Perhaps, you don’t have the kind of passion for India as an Army Brat would. You see I have seen soldiers die of awful wounds in Army Hospitals- they and their families have given us a country where we can live safely, while they live for years in conditions that no army in the world lives in – at Siachen, Ladhak, Arunachal Pradesh, manning borders, some of which places I have been too. Many die in peacetime due to high altitude sickness or falling into ravines and freezing to death.

These borders are manned by Muslims, Sikhs and Hindus. They look out for each other, yet you can actually tell a foreign audience that minorities are being discriminated against.

What exactly do you gain from the comments you make against India? Do you want to win British and American votes? Don’t you realise that you are hurting every Indian, in how you depict our country abroad? I have worked in the US for 14 years and never once have I let down my country of which I am so very proud.

Do you hate the BJP so much and our PM who is lauded the world over for being a great leader that you have to discredit every single thing that India has achieved in the last 9 years? Surely, you must know that in 2014, our banks were in a mess and India was considered one of the Fragile Five countries. Even PM Modi’s worst critics admire him for the reforms he has brought about in Jammu and Kashmir and in the banking sector, in infrastructure, housing for the poor, internet connectivity, sanitation and so much else. This is evident to most Indians but not to you. Why?
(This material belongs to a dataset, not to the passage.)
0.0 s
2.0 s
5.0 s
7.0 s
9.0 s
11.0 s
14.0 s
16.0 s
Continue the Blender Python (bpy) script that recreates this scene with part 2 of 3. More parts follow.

Can you deny the strides made in so many sectors in India today? Yes, we have problems and they could have been addressed in the 60-plus years of Congress rule and some were like the IITs that were built and the land reforms. No one denies this. But neither can you deny the free food benefits and the health cards that have helped the poorest families, brought under the BJP Government along with inclusive banking. This benefitted all families irrespective of their religion or caste. Surely, you must know this.

The present Government never signed an MOU with the Chinese Communist Party. We still don’t know why you did it or what was in it. I do know that we were not allowed to develop infrastructure along the LAC and also Chinese companies and products flooded into the country and many Small and Medium size companies closed shops or had to buy from China to survive. As a journalist, I heard from makers of electronic goods to our famed pharmaceutical companies.

Perhaps you thought it was a good idea, too. Today, I am really proud that I can buy Made in India products. One should be proud of our workers and our entrepreneurs as they do need a level playing field to survive and succeed.

I hope you will take this letter in the spirit it is written in. As I said in the beginning, I have had some, albeit, brief connections with your family and feel they would not speak against India in trips abroad.